Ketiga, memastikan Utusan Daerah dan Utusan Golongan diisi melalui mekanisme utusan dari bawah. Bukan ditunjuk oleh presiden, seperti terjadi di Era Orde Baru. Dengan komposisi Utusan Daerah yang berbasis kesejarahan negara-negara dan bangsa lama di Nusantara, yaitu raja dan sultan nusantara, serta suku dan penduduk asli Nusantara dan Utusan Golongan yang bersumber dari Organisasi Sosial Masyarakat dan Organisasi Profesi yang memiliki kesejarahan dan bobot kontribusi bagi pemajuan Ideologi, Ekonomi, Sosial, Budaya, Pertahanan Keamanan dan Agama bagi Indonesia.
Keempat, memberikan ruang pemberian pendapat kepada Utusan Daerah dan Utusan Golongan terhadap materi Rancangan Undang-Undang yang dibentuk oleh DPR dan Presiden, sehingga terjadi mekanisme keterlibatan publik yang utuh dalam pembahasan Undang-Undang di DPR.
Dan kelima, menempatkan secara tepat tugas, peran dan fungsi Lembaga Negara yang sudah dibentuk atau sudah ada di era Reformasi, dengan tolok ukur penguatan sistem Demokrasi Pancasila.
Selain kedua narasumber, dua orang penanggap dihadirkan, di antaranya dosen Fakultas Syariah dan Hukum Universitas Islam Negeri Sunan Ampel, Dr Mahir Amin dan peneliti Pusat Studi Konstitusi dan Legislasi [Puskolegis] Fakultas Syariah dan Hukum Universitas Islam Negeri Sunan Ampel/dosen Fakultas Syariah dan Hukum Universitas Islam Negeri Sunan Ampel, Dr Lutfil Ansori.
Pada kesempatan itu, Ketua DPD RI didampingi Staf Khusus Sefdin Syaifudin, Staf Ahli Zaldy Irza Pahlevy Abdurrasyid, Kepala Kantor DPD RI Wilayah Jawa Timur, Rony Suharso dan Pegiat Konstitusi, dr Zulkifli S Ekomei.
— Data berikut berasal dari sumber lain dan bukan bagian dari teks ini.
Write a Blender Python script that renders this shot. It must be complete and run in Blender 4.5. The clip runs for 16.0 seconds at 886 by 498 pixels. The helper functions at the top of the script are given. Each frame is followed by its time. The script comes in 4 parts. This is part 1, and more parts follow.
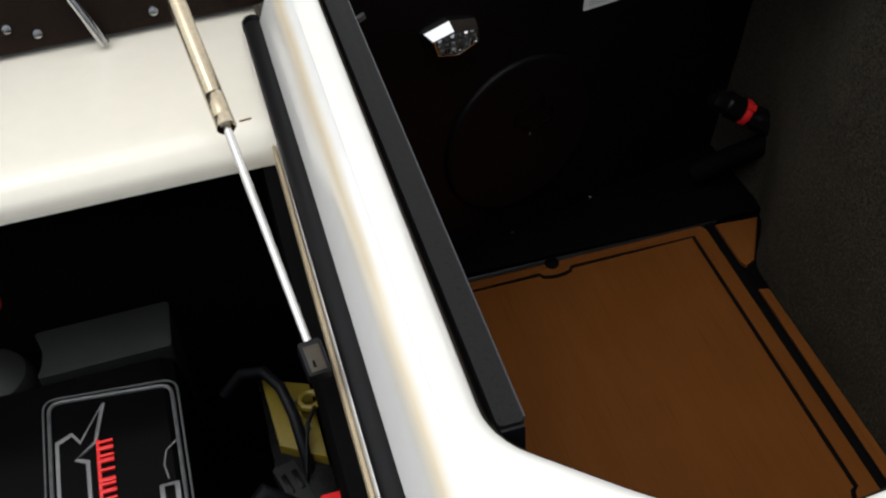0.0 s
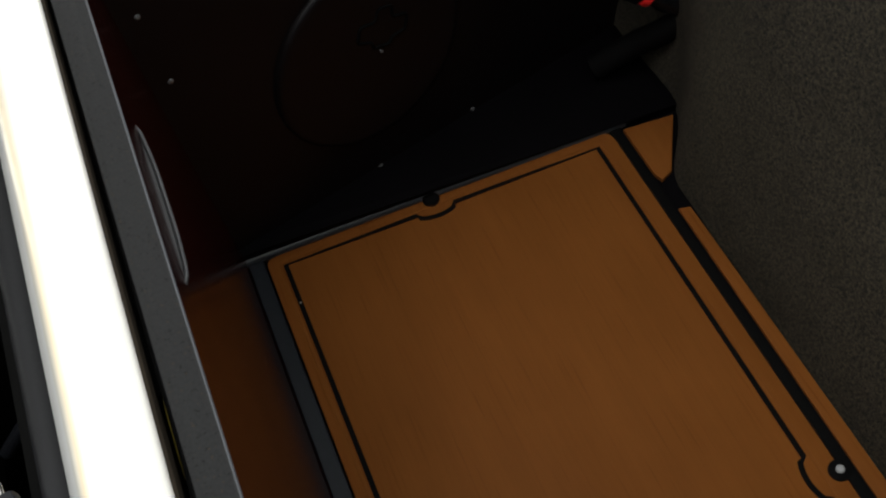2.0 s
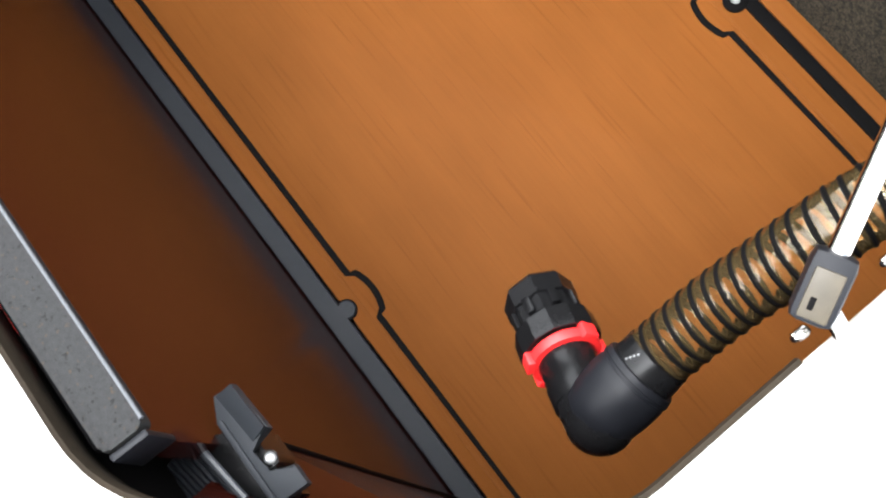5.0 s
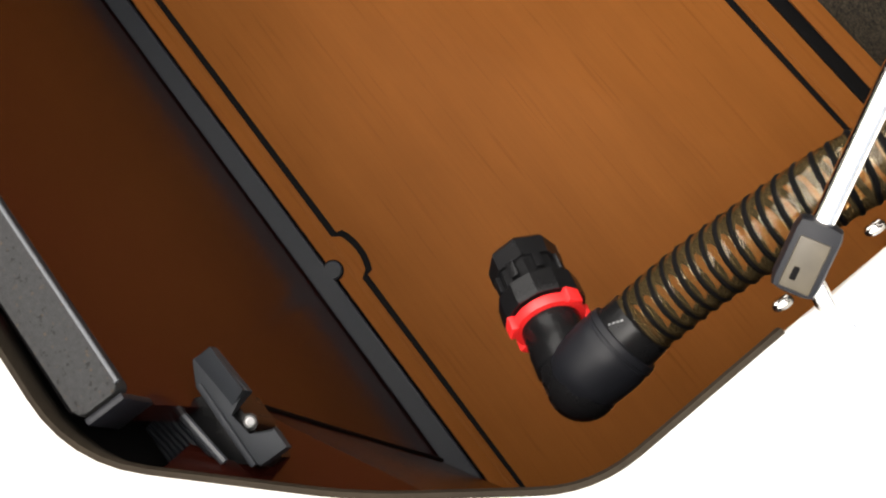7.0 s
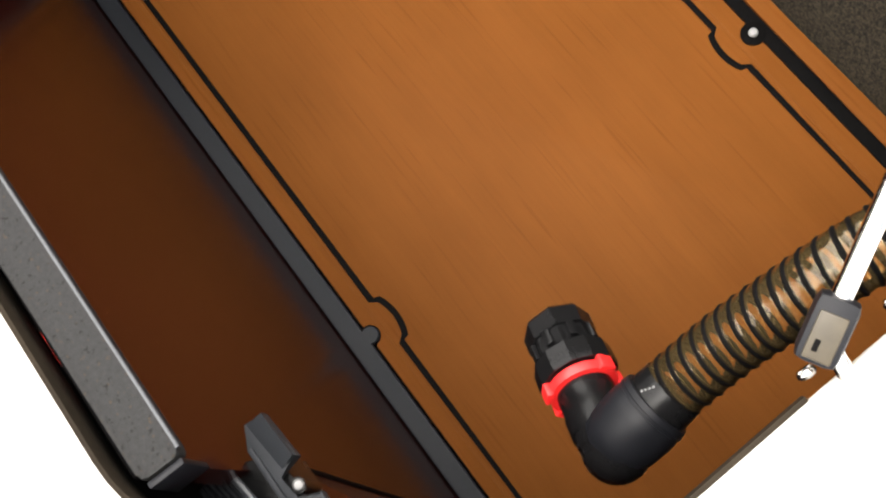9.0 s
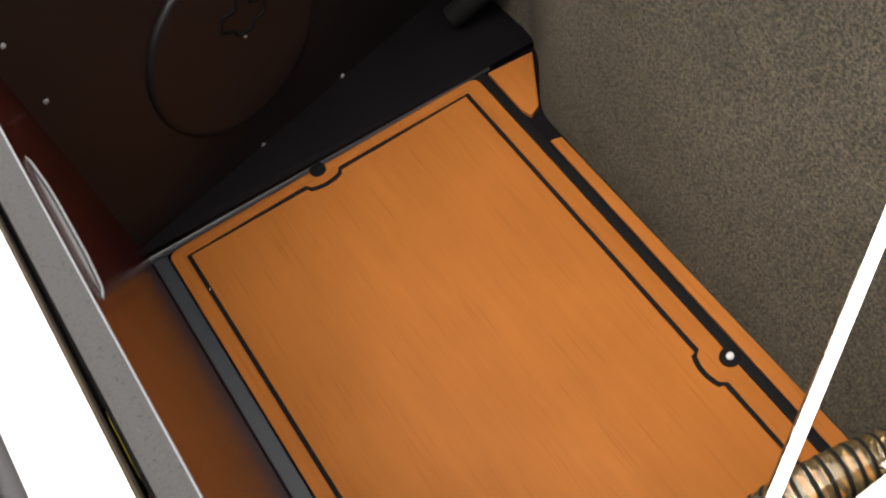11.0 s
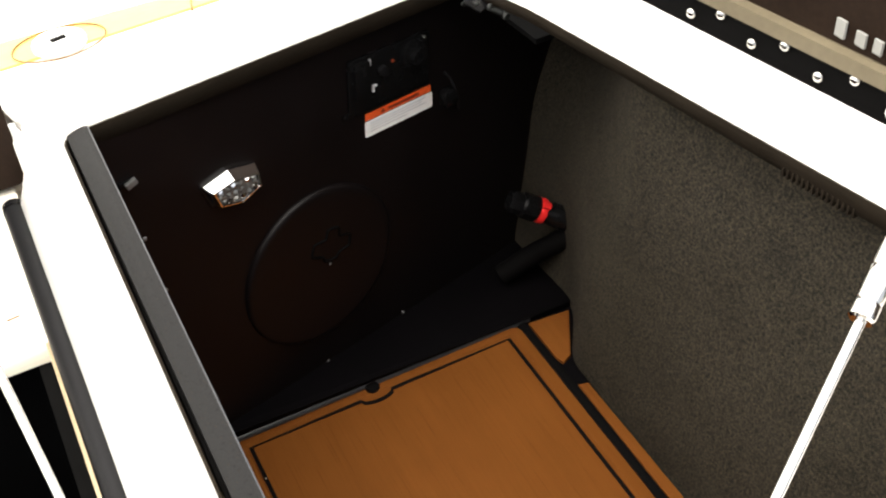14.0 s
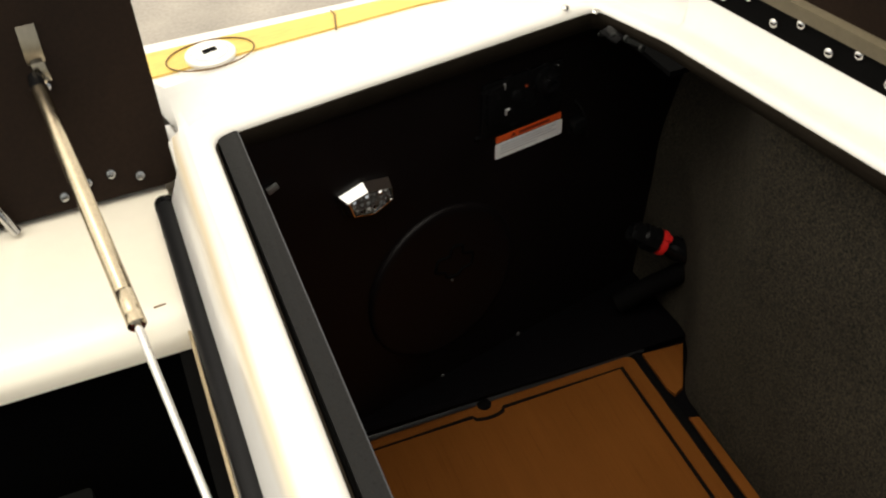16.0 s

Hadir di antaranya Rektor Universitas Islam Negeri Sunan Ampel Prof Akhmad Muzakki, Ketua Senat UIN Sunan Ampel Prof M Ali Aziz, Wakil Rektor I Prof Ali Mudlofir, Wakil Rektor II Prof Wiwik Setiyani, Wakil Rektor III Prof Abdul Muhid sejumlah dosen dan mahasiswa S1, S2 dan S3 UIN Sunan Ampel.